Um, what are you selling me here? A family of badly injured mannequins with two decapitated uncles? Maybe the various styles and colors of injury care products are on offer here. But I have to think that if I was one of the rare passers-by who was currently on the market for a 'crotch sling' or whatever those weird shorts are, I might feel a little overwhelmed by such a wide array of unrelated and disturbing products.

Not to mention how mismatched the wheelchair is to the toddler inside of it. I understand buying for the future, and I'll grant them that she will grow into eventually. I just can't tell if the ad is cautioning me that, "our shop doesn't stock children's wheelchairs," or proudly asserting that "our shop specializes in novelty clown wheelchairs."

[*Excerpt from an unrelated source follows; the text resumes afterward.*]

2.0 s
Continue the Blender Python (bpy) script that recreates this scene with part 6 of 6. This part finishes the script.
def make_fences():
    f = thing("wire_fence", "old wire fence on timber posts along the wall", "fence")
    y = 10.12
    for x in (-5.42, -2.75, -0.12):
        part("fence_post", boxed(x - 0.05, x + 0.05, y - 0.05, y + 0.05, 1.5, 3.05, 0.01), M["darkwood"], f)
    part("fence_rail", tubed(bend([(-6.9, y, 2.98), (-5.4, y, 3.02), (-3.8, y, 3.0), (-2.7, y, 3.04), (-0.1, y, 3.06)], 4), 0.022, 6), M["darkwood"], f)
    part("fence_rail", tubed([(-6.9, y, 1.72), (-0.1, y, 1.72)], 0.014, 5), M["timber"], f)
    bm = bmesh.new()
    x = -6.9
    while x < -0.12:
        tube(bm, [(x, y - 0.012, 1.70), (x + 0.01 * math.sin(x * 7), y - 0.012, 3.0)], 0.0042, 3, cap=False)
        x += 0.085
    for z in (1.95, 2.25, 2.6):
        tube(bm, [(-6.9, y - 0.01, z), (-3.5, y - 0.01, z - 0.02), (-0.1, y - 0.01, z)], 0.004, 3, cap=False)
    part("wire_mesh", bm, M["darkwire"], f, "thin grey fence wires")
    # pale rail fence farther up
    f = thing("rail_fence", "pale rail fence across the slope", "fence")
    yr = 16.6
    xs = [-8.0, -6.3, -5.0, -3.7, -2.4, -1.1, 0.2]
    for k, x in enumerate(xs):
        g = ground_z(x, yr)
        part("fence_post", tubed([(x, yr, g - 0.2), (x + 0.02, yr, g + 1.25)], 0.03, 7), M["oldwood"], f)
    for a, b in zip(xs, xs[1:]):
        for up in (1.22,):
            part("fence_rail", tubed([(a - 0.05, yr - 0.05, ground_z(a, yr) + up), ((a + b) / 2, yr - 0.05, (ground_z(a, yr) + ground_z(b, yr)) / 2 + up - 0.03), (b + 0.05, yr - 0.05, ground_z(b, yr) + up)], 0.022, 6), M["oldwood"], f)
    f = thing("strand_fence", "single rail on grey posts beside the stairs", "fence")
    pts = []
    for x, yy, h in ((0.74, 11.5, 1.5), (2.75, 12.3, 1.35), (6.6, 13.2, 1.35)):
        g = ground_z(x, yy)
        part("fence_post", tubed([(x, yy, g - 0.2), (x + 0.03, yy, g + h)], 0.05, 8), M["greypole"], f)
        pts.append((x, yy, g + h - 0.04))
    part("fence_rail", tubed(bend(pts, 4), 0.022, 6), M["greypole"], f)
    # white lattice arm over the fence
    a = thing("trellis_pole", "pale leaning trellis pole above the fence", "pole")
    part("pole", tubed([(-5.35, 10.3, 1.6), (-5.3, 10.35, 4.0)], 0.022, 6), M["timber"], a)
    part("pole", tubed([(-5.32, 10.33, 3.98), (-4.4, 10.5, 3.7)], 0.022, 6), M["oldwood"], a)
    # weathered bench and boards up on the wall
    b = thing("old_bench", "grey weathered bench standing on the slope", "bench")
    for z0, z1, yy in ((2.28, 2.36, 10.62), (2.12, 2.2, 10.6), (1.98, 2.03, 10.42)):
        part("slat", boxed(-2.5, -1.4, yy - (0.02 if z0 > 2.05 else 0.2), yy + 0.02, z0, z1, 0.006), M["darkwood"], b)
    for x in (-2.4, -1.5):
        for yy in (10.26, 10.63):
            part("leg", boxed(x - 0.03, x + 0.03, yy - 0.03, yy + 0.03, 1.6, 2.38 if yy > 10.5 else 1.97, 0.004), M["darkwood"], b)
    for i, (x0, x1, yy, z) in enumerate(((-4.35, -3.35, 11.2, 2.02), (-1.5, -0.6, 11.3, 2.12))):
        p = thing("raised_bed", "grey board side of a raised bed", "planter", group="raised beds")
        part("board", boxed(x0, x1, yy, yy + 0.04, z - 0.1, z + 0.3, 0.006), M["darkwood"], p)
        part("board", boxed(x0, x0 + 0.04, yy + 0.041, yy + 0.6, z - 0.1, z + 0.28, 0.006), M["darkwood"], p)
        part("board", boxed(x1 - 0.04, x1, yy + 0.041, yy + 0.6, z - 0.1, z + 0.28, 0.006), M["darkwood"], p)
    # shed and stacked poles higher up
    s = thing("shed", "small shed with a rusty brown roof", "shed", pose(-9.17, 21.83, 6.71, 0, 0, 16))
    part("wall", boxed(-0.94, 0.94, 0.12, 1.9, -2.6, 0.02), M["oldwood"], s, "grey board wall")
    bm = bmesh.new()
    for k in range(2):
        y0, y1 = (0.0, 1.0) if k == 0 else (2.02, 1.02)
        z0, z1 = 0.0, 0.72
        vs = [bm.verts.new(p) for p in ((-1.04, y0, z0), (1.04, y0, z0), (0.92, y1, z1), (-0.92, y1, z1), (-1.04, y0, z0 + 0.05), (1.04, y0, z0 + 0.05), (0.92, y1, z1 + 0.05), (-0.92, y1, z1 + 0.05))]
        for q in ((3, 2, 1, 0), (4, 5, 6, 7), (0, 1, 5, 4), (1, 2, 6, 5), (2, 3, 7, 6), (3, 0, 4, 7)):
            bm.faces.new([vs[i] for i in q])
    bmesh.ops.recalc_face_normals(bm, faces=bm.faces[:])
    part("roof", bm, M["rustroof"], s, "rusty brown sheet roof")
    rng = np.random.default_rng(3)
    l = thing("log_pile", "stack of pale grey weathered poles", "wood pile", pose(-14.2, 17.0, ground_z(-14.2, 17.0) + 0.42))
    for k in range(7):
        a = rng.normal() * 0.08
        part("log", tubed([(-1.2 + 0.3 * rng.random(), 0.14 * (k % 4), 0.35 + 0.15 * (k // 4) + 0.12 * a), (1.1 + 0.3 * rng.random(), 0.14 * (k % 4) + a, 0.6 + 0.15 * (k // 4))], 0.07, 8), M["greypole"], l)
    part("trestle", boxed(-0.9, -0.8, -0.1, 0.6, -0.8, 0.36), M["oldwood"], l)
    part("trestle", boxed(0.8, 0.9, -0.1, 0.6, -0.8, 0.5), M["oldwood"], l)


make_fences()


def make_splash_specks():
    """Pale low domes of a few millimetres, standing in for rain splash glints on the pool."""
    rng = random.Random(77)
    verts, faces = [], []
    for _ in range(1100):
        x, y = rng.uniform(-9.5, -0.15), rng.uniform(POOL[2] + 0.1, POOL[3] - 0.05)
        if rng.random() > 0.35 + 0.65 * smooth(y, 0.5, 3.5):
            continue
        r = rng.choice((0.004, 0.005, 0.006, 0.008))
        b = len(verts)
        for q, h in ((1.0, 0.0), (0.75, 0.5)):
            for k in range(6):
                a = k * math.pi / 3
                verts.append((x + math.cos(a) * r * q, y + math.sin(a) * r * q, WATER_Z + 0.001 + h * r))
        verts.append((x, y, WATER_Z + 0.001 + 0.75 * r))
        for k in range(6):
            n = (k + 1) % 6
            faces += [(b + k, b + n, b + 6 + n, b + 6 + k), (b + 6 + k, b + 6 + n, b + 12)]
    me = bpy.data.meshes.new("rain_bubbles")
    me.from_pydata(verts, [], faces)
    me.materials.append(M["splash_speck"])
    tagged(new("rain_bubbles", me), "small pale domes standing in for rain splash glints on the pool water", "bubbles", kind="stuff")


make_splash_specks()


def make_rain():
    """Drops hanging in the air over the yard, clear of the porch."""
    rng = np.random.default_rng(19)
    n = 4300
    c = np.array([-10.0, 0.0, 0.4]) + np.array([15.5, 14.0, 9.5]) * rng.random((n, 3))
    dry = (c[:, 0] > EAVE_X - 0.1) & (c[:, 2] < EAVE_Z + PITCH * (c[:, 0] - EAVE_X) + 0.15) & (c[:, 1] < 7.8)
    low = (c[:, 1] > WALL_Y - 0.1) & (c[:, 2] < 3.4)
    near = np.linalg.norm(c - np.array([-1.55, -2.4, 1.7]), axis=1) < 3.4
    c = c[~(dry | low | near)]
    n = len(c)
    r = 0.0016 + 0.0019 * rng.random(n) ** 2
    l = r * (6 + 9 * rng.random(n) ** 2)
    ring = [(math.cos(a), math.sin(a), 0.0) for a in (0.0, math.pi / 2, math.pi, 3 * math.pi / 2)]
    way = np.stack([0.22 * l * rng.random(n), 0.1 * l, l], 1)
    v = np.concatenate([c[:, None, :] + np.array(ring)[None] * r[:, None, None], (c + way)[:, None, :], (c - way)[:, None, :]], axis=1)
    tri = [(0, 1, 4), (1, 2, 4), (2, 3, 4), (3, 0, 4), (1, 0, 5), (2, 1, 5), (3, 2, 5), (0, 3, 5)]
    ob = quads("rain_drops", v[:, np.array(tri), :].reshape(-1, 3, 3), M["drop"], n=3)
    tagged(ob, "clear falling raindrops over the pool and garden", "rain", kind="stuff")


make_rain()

Hit the link for photos and videos of us tooling around town, including me shirtless. Selling point or scare tactic? You decide.

Tuesday and Wednesday in Antalya

Wednesday, April 1, 2009

Taking it Easy(er)

Happy April 1!!

Chris and I took a break from our break yesterday. We've been working hard and have felt undue stress for 8 months now, so we're doing our best to ease in to this thing called vacation.

We took a stroll through the beautiful park here.




This is the view from our table at lunch.



Then we did some more strolling outside the old city wall.

This is the gate that divides the old city from the new city. It's called Hadrian's Gate and was built in 130 A.D.



We ran into a fruit market, a grocery store, and several kebab shops (which Chris now avoids thanks to the parasite of '08.)

All in all it was a pretty laid-back day.

We had intended to go to the beach again, but since the sun screen we bought the day prior turned out to be milk, we opted to stay off the beach for awhile.

So we just strolled back to the hotel ate dinner, and went to bed. All in a day's total lack of work.